Collected data:
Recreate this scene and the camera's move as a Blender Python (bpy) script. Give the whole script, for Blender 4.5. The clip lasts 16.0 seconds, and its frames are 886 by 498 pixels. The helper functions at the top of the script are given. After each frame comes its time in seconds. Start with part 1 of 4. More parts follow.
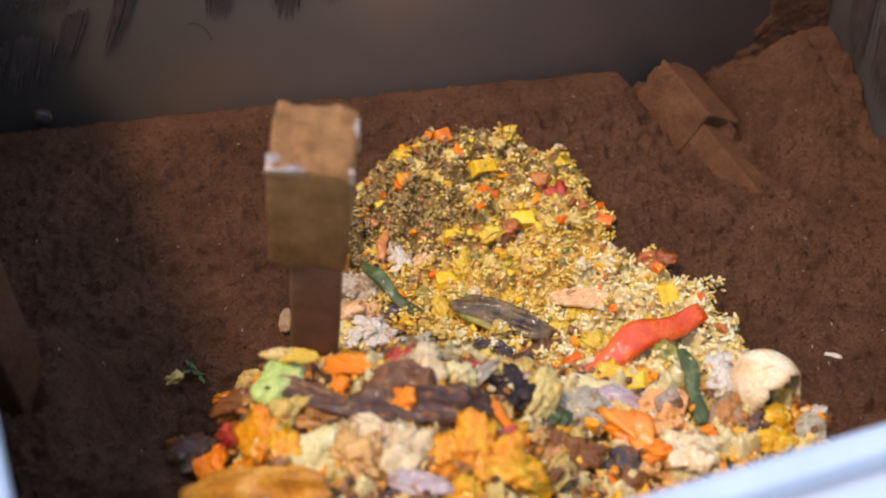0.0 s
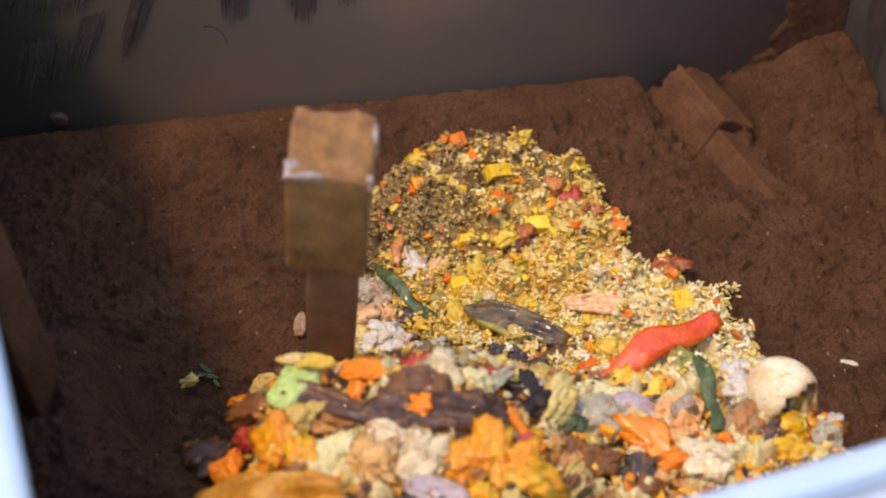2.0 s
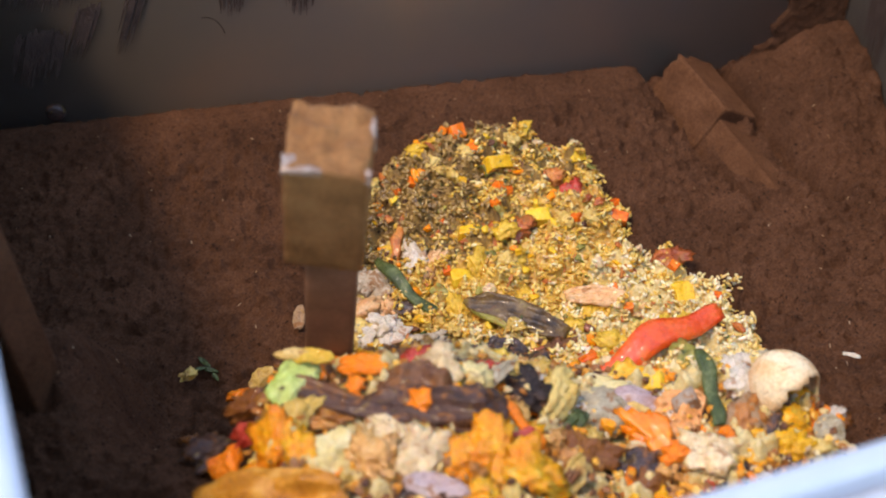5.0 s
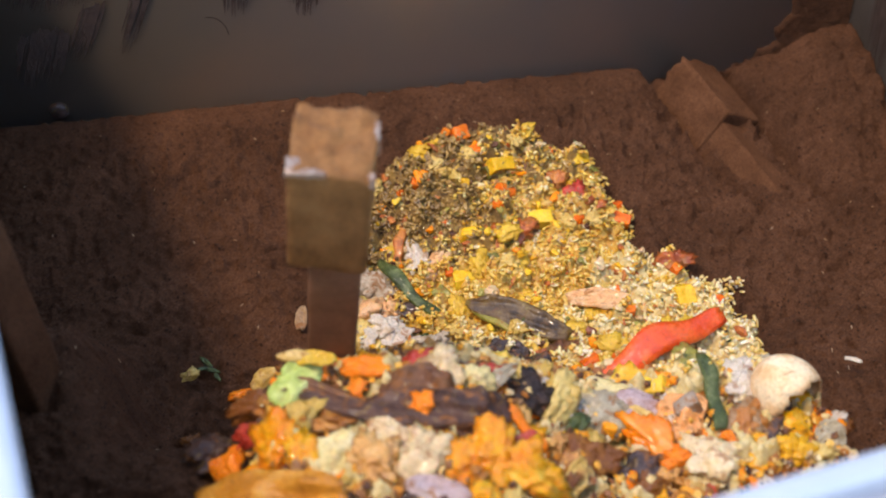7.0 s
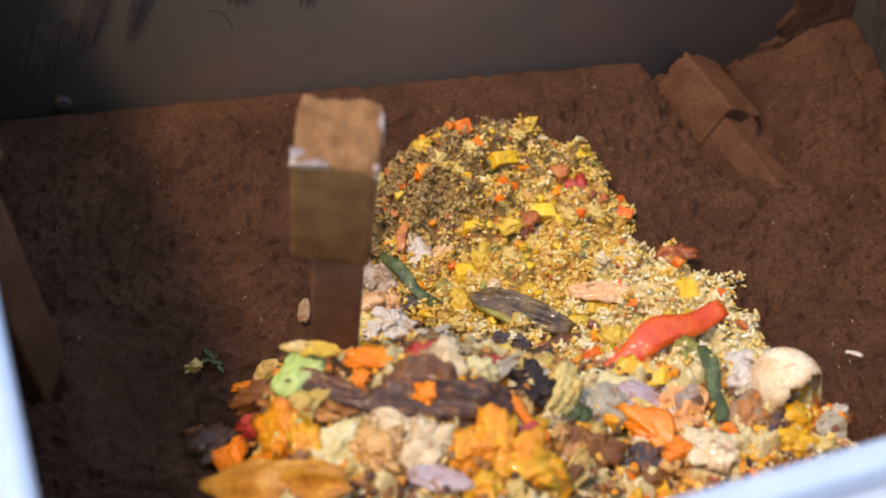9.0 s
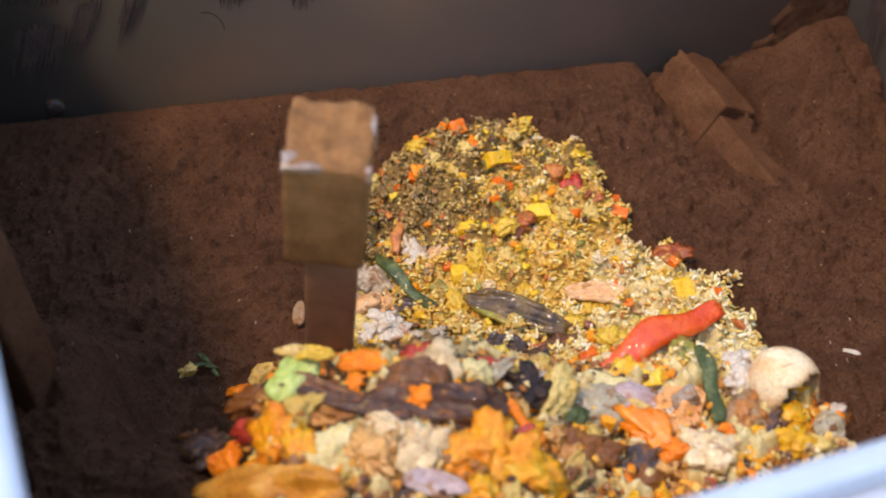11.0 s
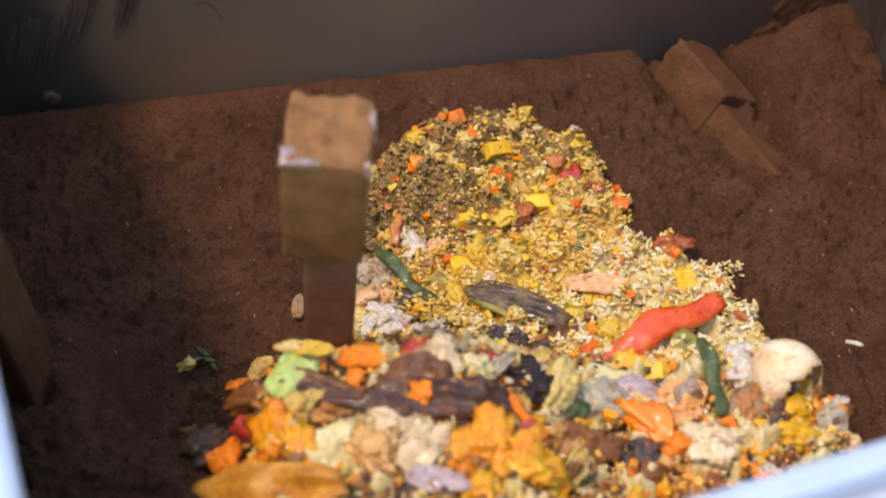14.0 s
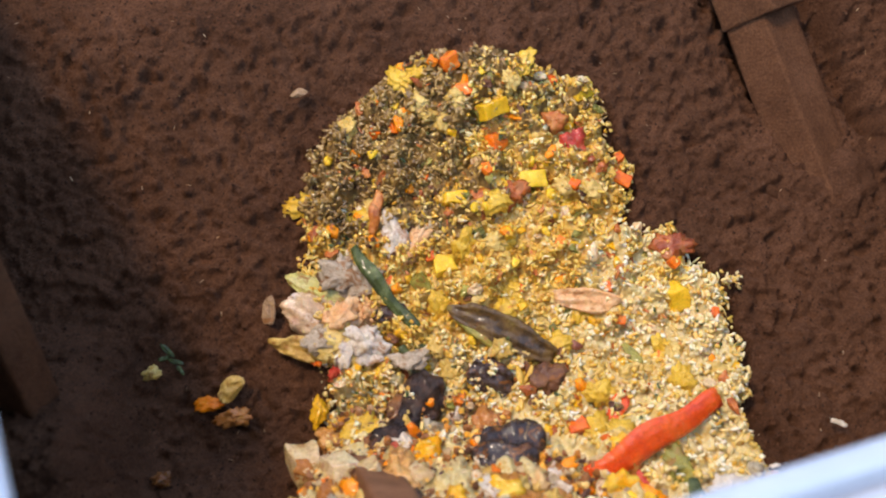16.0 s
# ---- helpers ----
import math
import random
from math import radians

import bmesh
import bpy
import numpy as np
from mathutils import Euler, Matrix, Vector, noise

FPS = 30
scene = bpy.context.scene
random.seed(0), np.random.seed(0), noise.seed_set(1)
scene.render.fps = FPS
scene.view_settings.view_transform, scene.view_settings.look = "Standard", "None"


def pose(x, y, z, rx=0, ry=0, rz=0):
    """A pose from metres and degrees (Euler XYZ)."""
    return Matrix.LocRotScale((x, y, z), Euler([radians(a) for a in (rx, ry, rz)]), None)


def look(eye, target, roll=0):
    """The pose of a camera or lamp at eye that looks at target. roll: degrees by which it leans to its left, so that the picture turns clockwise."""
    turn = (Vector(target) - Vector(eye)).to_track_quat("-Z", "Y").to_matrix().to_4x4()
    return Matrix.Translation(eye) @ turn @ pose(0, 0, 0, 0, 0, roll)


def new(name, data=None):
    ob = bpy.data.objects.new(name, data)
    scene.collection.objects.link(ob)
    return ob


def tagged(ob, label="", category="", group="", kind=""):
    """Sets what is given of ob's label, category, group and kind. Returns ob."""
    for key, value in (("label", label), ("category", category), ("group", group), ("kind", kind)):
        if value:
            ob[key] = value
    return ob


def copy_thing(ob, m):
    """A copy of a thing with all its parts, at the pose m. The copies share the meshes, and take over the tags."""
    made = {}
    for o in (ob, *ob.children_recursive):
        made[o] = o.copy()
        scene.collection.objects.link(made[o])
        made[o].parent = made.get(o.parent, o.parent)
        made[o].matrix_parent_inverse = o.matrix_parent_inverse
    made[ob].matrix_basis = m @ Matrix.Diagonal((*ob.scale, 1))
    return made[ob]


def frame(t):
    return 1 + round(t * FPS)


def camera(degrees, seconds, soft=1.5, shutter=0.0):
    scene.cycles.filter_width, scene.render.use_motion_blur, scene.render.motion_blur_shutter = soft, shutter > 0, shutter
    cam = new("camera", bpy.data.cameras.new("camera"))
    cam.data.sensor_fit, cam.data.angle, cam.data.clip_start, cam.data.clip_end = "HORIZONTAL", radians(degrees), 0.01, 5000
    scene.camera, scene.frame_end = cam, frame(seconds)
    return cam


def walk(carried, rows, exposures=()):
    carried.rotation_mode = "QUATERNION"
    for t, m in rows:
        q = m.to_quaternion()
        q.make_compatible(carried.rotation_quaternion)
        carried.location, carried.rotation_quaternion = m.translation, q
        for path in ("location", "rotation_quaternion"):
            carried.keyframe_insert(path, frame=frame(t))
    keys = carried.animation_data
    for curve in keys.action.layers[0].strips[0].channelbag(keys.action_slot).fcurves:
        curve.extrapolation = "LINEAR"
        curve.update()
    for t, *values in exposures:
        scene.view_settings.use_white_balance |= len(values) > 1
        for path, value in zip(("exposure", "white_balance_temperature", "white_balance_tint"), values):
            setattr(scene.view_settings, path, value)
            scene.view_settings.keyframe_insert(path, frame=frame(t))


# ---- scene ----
cam = camera(38.7, 16.0, soft=1.95)
# The lens is focused on the rice, so that the near rim is soft.
cam.data.dof.use_dof = True
cam.data.dof.focus_distance = 1.17
cam.data.dof.aperture_fstop = 4.7


# The camera is held by a breathing hand over the open hatch.
walk(cam, [
    (0.0, pose(0.0015, -0.0238, 1.5987, 47.855, 0.196, -9.775)),
    (0.5, pose(-0.0008, -0.0227, 1.5987, 47.604, -0.022, -9.726)),
    (1.0, pose(-0.0023, -0.0218, 1.5997, 47.654, 0.039, -9.577)),
    (1.5, pose(-0.0029, -0.0202, 1.6011, 47.785, 0.204, -9.395)),
    (2.0, pose(-0.0030, -0.0203, 1.6013, 47.884, 0.273, -9.253)),
    (2.5, pose(-0.0021, -0.0185, 1.6015, 47.894, 0.456, -9.229)),
    (3.0, pose(-0.0013, -0.0193, 1.6010, 47.829, 0.516, -9.040)),
    (3.5, pose(-0.0025, -0.0192, 1.5999, 47.693, 0.487, -9.164)),
    (4.0, pose(-0.0013, -0.0171, 1.5997, 47.566, 0.426, -9.365)),
    (6.5, pose(-0.0007, -0.0099, 1.6004, 47.165, 0.318, -9.096)),
    (7.0, pose(-0.0017, -0.0105, 1.6026, 47.249, 0.180, -9.046)),
    (7.5, pose(-0.0003, -0.0138, 1.6017, 47.411, 0.242, -9.031)),
    (8.0, pose(-0.0021, -0.0146, 1.6024, 47.448, 0.059, -8.888)),
    (8.5, pose(-0.0027, -0.0162, 1.6016, 47.367, 0.051, -8.851)),
    (9.0, pose(-0.0041, -0.0156, 1.6026, 47.117, 0.061, -8.887)),
    (11.5, pose(0.0000, -0.0079, 1.6002, 47.049, 0.429, -9.306)),
    (12.0, pose(0.0006, -0.0043, 1.6012, 46.994, 0.543, -9.137)),
    (12.5, pose(0.0007, 0.0002, 1.5990, 46.637, 0.483, -9.300)),
    (13.0, pose(-0.0005, 0.0007, 1.5999, 46.277, 0.377, -9.315)),
    (13.5, pose(-0.0001, -0.0005, 1.5999, 46.451, 0.335, -9.447)),
    (14.0, pose(-0.0007, -0.0002, 1.5998, 46.381, 0.474, -9.545)),
    (14.5, pose(-0.0003, -0.0001, 1.6000, 46.800, 0.212, -9.794)),
    (15.0, pose(-0.0001, -0.0003, 1.6001, 46.991, 0.165, -9.838)),
    (15.5, pose(-0.0004, 0.0001, 1.5998, 46.643, 0.207, -9.800)),
    (16.0, pose(-0.0006, 0.0004, 1.5994, 46.371, 0.172, -9.837)),
])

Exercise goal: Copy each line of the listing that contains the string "objects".

Answer for the task:
    ob = bpy.data.objects.new(name, data)
    scene.collection.objects.link(ob)
        scene.collection.objects.link(made[o])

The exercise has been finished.